De plus cette métaphysique
définit la nature imaginaire de l’homme comme nécessairement cupide et violente
livrant la société à l’anarchie, à moins de soumettre cette nature fantasmatique à quelque gouvernement.
« La théorie politique de l’animal humain sans foi ni loi a souvent pris
deux partis opposés : ou bien la hiérarchie, ou bien l’égalité ; ou
bien l’autorité monarchique (chef, patron), ou bien l’équilibre
républicain ; ou bien un système de domination idéalement capable de
mettre un frein à « l’égoïsme
naturel » des hommes grâce à l’action d’un pouvoir extérieur, ou bien un
système auto régulé où le partage égal des pouvoirs et leur libre exercice
parviendraient à concilier les intérêts particuliers avec l’intérêt commun. »
Ce système métaphysique
totalisant vaut « aussi bien pour
l’organisation de l’univers que pour celle de la cité ou pour la conception de
la santé et du corps humains. Cette métaphysique est propre à l’Occident car la
distinction entre nature et culture qu’elle suppose définit une tradition qui nous
est propre, nous démarquant de tous les peuples qui considèrent que les bêtes
sont au fond des êtres humains et non que les humains sont au fond des bêtes.
Pour ces derniers il n’est pas de « nature animale « que nous
devrions maîtriser ».
En effet l’espèce humaine, l’homo sapiens sapiens, est née il y a relativement
peu de temps dans une histoire culturelle de l’homme beaucoup plus ancienne. La
paléontologie en témoigne : nous sommes des animaux de culture. Notre
patrimoine biologique est déterminé par notre pouvoir symbolique, culturel. La
conception de notre esclavage involontaire aux penchants animaux est une
illusion ancrée dans notre culture.
Dès lors Adam Smith, le
capitalisme, le néolibéralisme contemporain tiennent-ils encore autrement que
comme une croyance, ou même une religion au vu des rites et incantations qu’ils
véhiculent ? Y a-t-il ailleurs que dans une métaphysique délirante l’idée
saugrenue d’un déterminisme génétique qui prétend expliquer la culture par une
disposition innée des hommes à
rechercher leur intérêt personnel dans un milieu compétitif ? N’est-ce pas
oublier tant l’histoire que la diversité des cultures que de prôner l’égoïsme
évolutionniste sans même remarquer que derrière ce qu’on appelle la
« nature humaine » se cache la figure du (petit) bourgeois ?

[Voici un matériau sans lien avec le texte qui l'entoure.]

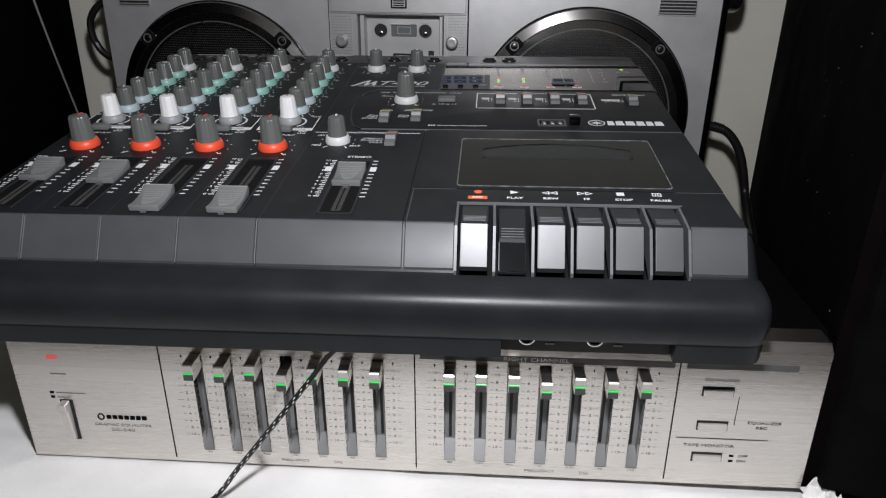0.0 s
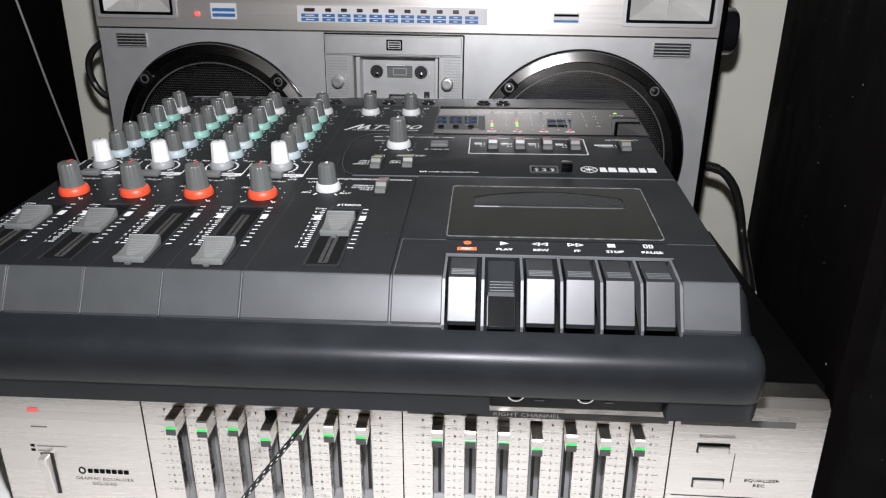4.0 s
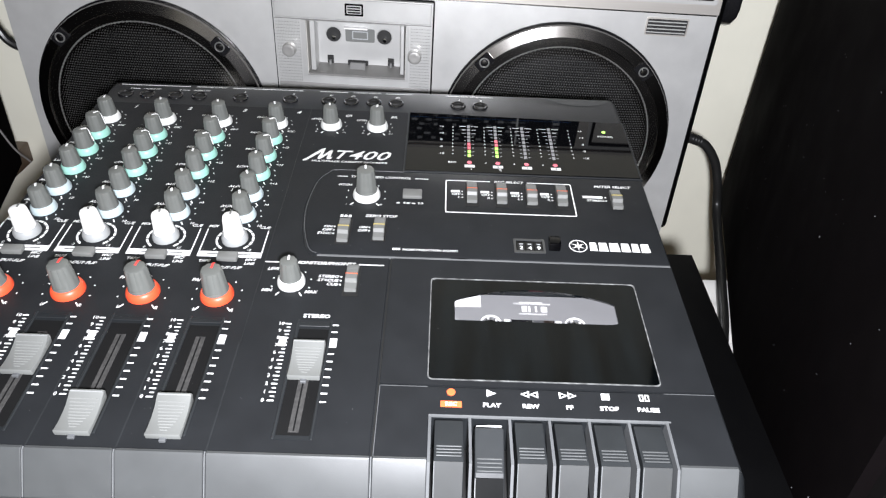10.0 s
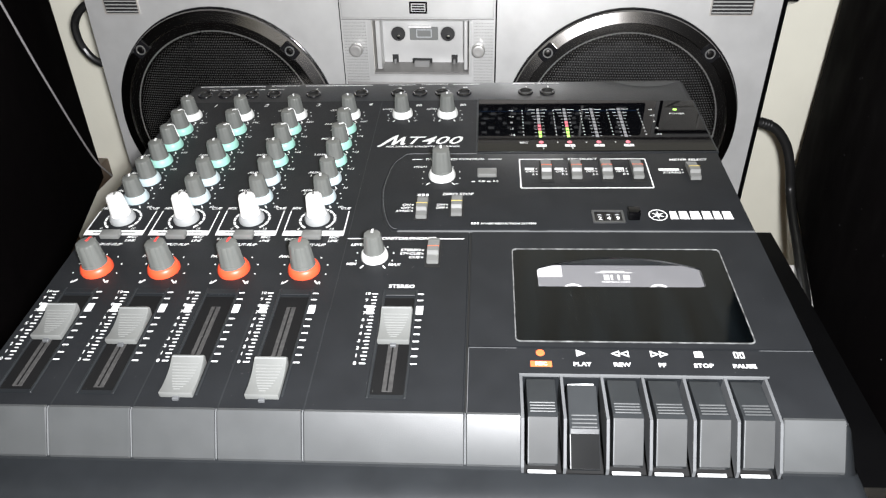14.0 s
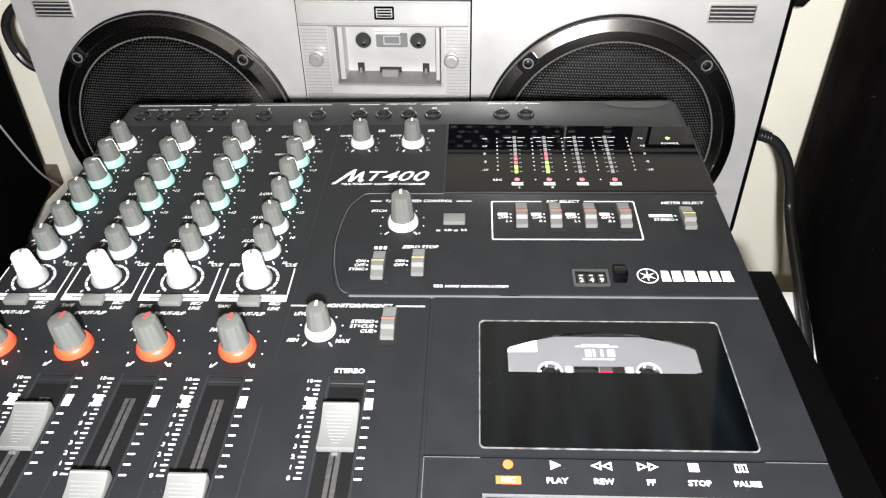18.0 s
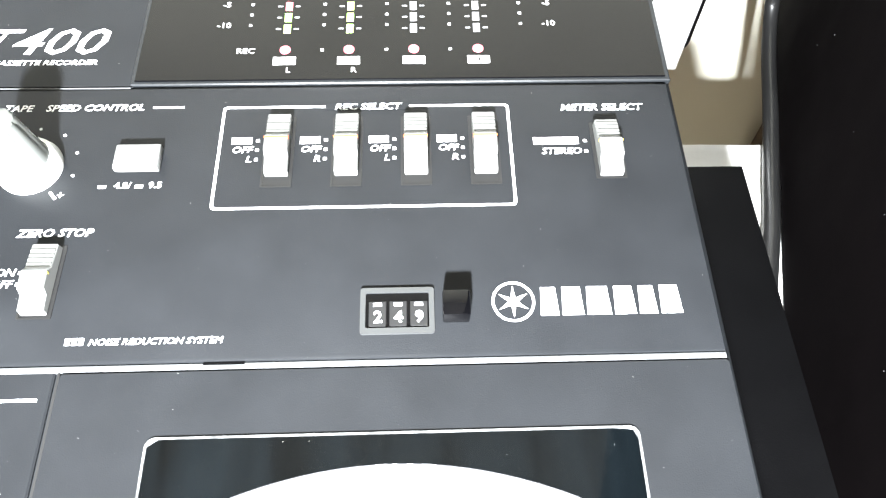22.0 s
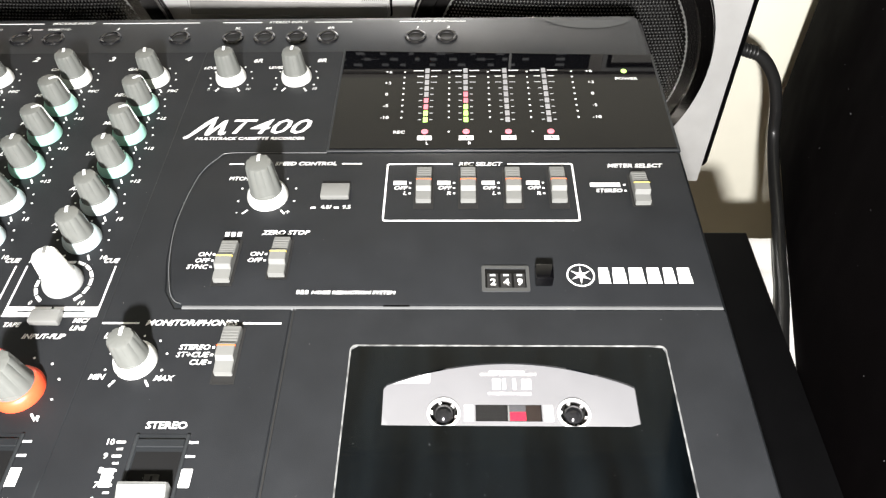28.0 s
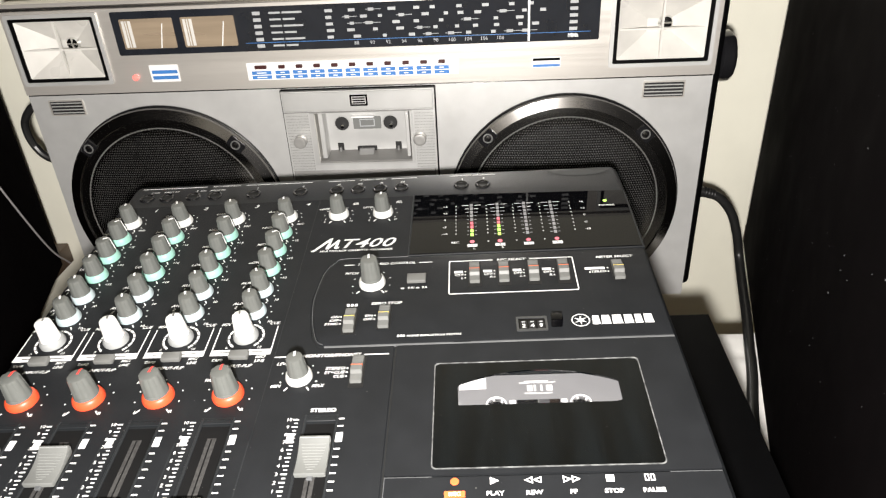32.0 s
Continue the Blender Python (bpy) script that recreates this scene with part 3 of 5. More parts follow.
# signal lead hanging from the recorder over the equaliser
lead = thing("signal_lead", "twin black audio lead with pale flecks hanging down", "cable")
TOP_END, LOW_END = Vector((-29.4, -143, 81.2)), Vector((-88.9, -151, 2.4))
for dx in (0, 1.35):
    line = [TOP_END.lerp(LOW_END, k / 5) for k in range(6)]
    part("core", tube([(-19 + dx, -130, 81.8)] + [(p.x + dx, p.y, p.z) for p in line] + [(-104 + dx, -176, 1.4), (-110 + dx, -224, 1.4)], 0.68, 8), "cable", lead)
fl = bmesh.new()
way = (LOW_END - TOP_END).normalized()
for k in range(34):
    p = TOP_END.lerp(LOW_END, 0.04 + 0.94 * k / 34)
    dx = 0.1 if k % 2 else 1.25
    tube([(p.x + dx, p.y - 0.55, p.z), (p.x + dx + way.x * 1.3, p.y - 0.55 + way.y * 1.3, p.z + way.z * 1.3)], 0.25, 5, fl, 2)
part("fleck_pattern", fl, "white", lead)


# ---- multitrack cassette recorder ----
rec = thing("multitrack_recorder", "black four-track cassette recorder with coloured mixer knobs", "recorder", (0, 0, 147), (6.5, -0.8, 0))
XL, XR = -214.0, 146.0
TOP = -0.8
REAR = [(150, TOP), (176.5, TOP - 0.4), (182, TOP - 2.2), (185.5, TOP - 7), (186.5, TOP - 16), (186, -48.3)]
FRONT = [(-118, -48.3), (-150.3, -48.3), (-150.5, -38.3), (-151.5, -37.7), (-152.3, -34.4), (-152.5, -27.5), (-151.9, -23.2), (-149.9, -19.8), (-146.4, -17.8), (-140.4, -16.9), (-133.6, -16.6), (-121.5, TOP)]
NOTCH = [(-118, -48.3), (-144.5, -48.3), (-144.5, -38.4), (-151.0, -38.2)] + FRONT[4:]
WX0, WX1, WY0, WY1 = 27.0, 117.0, -76.0, -12.0
plain = REAR + FRONT
keyed = REAR + FRONT[:-2] + [(-135.0, -16.7), (-135.0, -25), (-99.4, -25), (-99.4, TOP)]
hollow = [(WY0, TOP), (WY0, -24), (WY1, -24), (WY1, TOP)]
notched = REAR + NOTCH[:-2] + keyed[-4:] + hollow
cut = keyed + hollow
for outline, x0, x1 in ((plain, XL + 8, 22.4), (keyed, 22.4, WX0), (cut, WX0, 43.5), (notched, 43.5, 116), (cut, 116, WX1), (keyed, WX1, 122.7), (plain, 122.7, XR - 2)):
    part("body_section", slab(outline, x0, x1, 0, 1, axis="x"), "shell", rec, "charcoal plastic body with rounded front")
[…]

Pouvons-nous (bêtement) continuer
à affirmer sans preuve que nous, les hommes, sommes des bêtes immuablement
« bêtes et méchantes » ?! Ou même que nous ayons une quelconque
nature, essence ou être ontologiquement déterminé ?
** Les extraits entre guillemets
sont de M. Sahlins, « La nature humaine, une illusion occidentale ».